Tue Jun 10 11:31:09 EDT 2003

Once upon a time, Y D Sun wrote:
> 
> I would like to clarify one important point. Is biosqldb-pg.sql (you
> sent to me) the ONLY schema required to install in a database? Other two
> schemas, i.e., biosqldb-assembly-pg.sql and biosql-accelerators-pg.sql,
> are not required to install.

Yes, biosqldb-pg.sql is the only schema that's required.  The
two other files are optional: biosqldb-assembly-pg.sql adds
support for Ensembl-style assembled sequences in the database
(not relevant to you), and biosql-accelerators-pg.sql contains
some stored procedures which are used to optimize certain write
operations.  If in doubt, start with just the core schema.
The accelerators are probably useful to you, the assembly
support (which was only really a proposal, and hasn't been
widely used) probably isn't, but won't actually do any harm.

As David has pointed out, neither of these files are compatible
with the Singapore schema, as used by the CVS HEAD of BioJava.
However, you're using BioJava 1.3, and the Cape Town schema,
which should be fine.

> I would also like to know the PostgreSQL version and OS you are using. 

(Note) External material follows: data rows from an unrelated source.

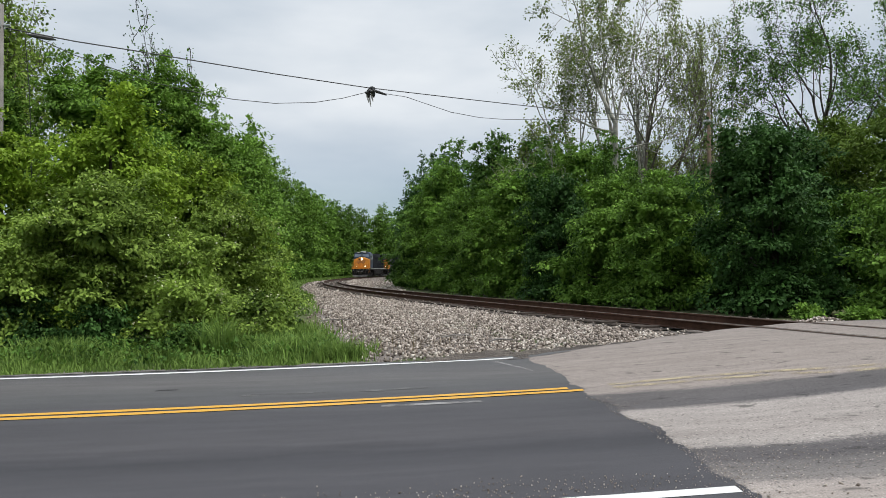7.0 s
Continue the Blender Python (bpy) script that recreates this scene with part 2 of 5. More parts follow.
M = dict(
    asphalt=road_material("fresh_asphalt", [(0, (0.054, 0.052, 0.059)), (1.0, (0.057, 0.055, 0.062)), (1.45, (0.038, 0.037, 0.043)), (1.95, (0.060, 0.057, 0.063)), (2.8, (0.052, 0.050, 0.056)),
                                            (4.2, (0.073, 0.072, 0.074)), (5.0, (0.098, 0.093, 0.093)), (5.7, (0.079, 0.077, 0.079))], rough=0.72, streak=0.45, distort=0.16, grain=(0.55, 1.5)),
    pavement=road_material("old_pavement", [(0.0, (0.30, 0.262, 0.24)), (0.16, (0.30, 0.265, 0.245)), (0.24, (0.17, 0.155, 0.147)), (0.62, (0.125, 0.114, 0.112)), (0.74, (0.085, 0.078, 0.080)), (1.04, (0.092, 0.084, 0.085)),
                                            (1.14, (0.30, 0.27, 0.252)), (1.5, (0.275, 0.245, 0.228)), (2.40, (0.30, 0.27, 0.252)), (2.50, (0.088, 0.081, 0.083)), (3.16, (0.098, 0.089, 0.089)), (3.28, (0.25, 0.215, 0.195)),
                                            (5.0, (0.242, 0.207, 0.187)), (9.0, (0.225, 0.195, 0.178))],
                           grain=(0.5, 1.55), scale=70.0, streak=0.45, distort=0.1, spots=0.6, ragged=0.19, pebbles=0.75),
    rail=plain("rusted_rail_steel", (0.085, 0.043, 0.029), 0.75, 0.2, 0.35),
    railtop=plain("worn_rail_head", (0.22, 0.19, 0.17), 0.4, 0.8, 0.2),
    tie=plain("creosoted_timber", (0.06, 0.048, 0.04), 0.9, 0, 0.4, 4, 40, 0.4),
    yellow=paint_line("yellow_road_paint", (0.62, 0.33, 0.035), 1.15),
    yellow_worn=paint_line("faded_yellow_paint", (0.40, 0.33, 0.21), 0.42),
    white=paint_line("white_road_paint", (0.72, 0.72, 0.70), 1.2),
    bark=plain("brown_bark", (0.12, 0.105, 0.088), 0.95, 0, 0.4, 3, 30, 0.6),
    bark_pale=plain("pale_sycamore_bark", (0.34, 0.325, 0.29), 0.9, 0, 0.6, 2.2, 20, 0.3),
    bark_dark=plain("dark_bark", (0.045, 0.038, 0.032), 0.95, 0, 0.4, 3, 30, 0.6),
    pole=plain("weathered_grey_pole_wood", (0.23, 0.215, 0.2), 0.9, 0, 0.3, 2, 40, 0.4),
    pole_brown=plain("brown_treated_pole_wood", (0.125, 0.09, 0.065), 0.9, 0, 0.3, 2, 40, 0.4),
    cable=plain("black_cable_sheath", (0.03, 0.03, 0.032), 0.6),
    galv=plain("galvanised_steel", (0.42, 0.43, 0.44), 0.45, 0.6, 0.15),
    black=plain("black_painted_metal", (0.018, 0.018, 0.02), 0.5, 0, 0.3),
    # near-black low ends put the crowns' shaded gaps into the leaf colour
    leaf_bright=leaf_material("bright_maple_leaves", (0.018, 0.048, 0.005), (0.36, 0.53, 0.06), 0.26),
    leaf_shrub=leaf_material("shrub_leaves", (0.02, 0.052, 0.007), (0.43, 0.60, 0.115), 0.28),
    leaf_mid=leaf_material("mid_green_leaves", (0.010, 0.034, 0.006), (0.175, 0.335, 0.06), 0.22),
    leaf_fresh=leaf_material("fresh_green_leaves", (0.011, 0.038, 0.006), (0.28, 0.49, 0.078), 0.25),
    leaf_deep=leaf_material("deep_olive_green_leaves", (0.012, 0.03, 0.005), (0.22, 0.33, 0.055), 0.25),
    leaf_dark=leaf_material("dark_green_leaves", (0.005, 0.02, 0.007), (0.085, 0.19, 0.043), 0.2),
    leaf_olive=leaf_material("young_olive_leaves", (0.09, 0.125, 0.04), (0.29, 0.36, 0.11), 0.45),
    grass=leaf_material("verge_grass", (0.03, 0.07, 0.014), (0.25, 0.38, 0.085), 0.3),
    straw=leaf_material("dry_stalks", (0.12, 0.09, 0.05), (0.3, 0.24, 0.13), 0.2),
    blossom=plain("cream_leaf_highlight", (0.55, 0.57, 0.36), 0.8),
)


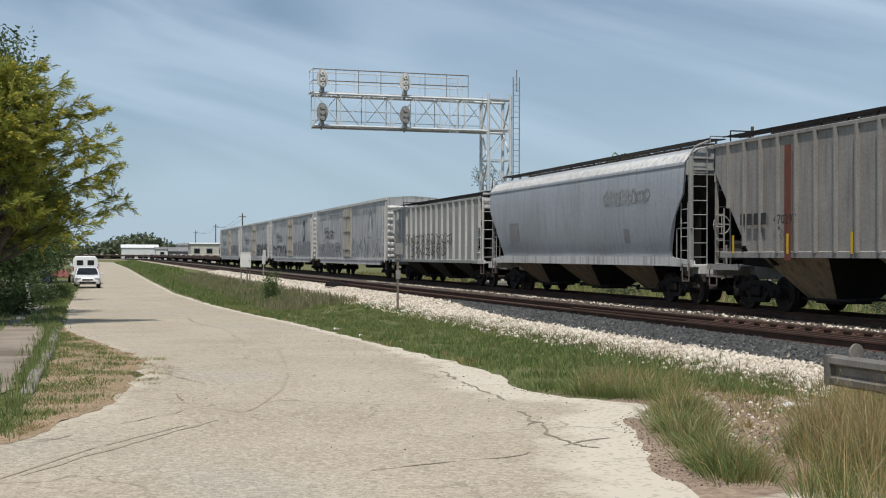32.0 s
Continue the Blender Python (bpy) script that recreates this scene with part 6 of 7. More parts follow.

PostgreSQL 7.3.2 (I ought to upgrade to 7.3.3, but I can't
see this making a difference in this case).

Linux kernel 2.4.18 with some RedHat patches.

BioJava compiled from release-1_3-branch (should be identical
to 1.3pre4 -- certainly the BioSQL code is the same)

I've used BioSQL without any trouble on a range of PostgreSQL
versions (7.1-7.3) on a range of different Linux machines, without
any problems.  I've also used in with MySQL on alpha/Tru64 boxes.

> How long it takes to add a sequence to the database in your case? For
> me, it takes 10 hours to insert a BA000040 sequence to DB. 

Around 10 minutes for me (again, on my laptop -- the limitations
are memory and disk speed).  A modern desktop machine, or any
dedicated server built in the last 5 years, really ought to do
better than this.

What does `top' output look like while you're inserting sequences?
It's a fairly memory-intensive process, so if you're short of RAM
things might get nasty. (ideally, it should be possble to load
sequences into BioSQL using the event-based model of sequence
I/O, which would mean much less memory usage and probably better
performance too.  The current scheme, which requires loading the
whole sequence into memory first, hasn't been a problem so far,
though).

    Thomas.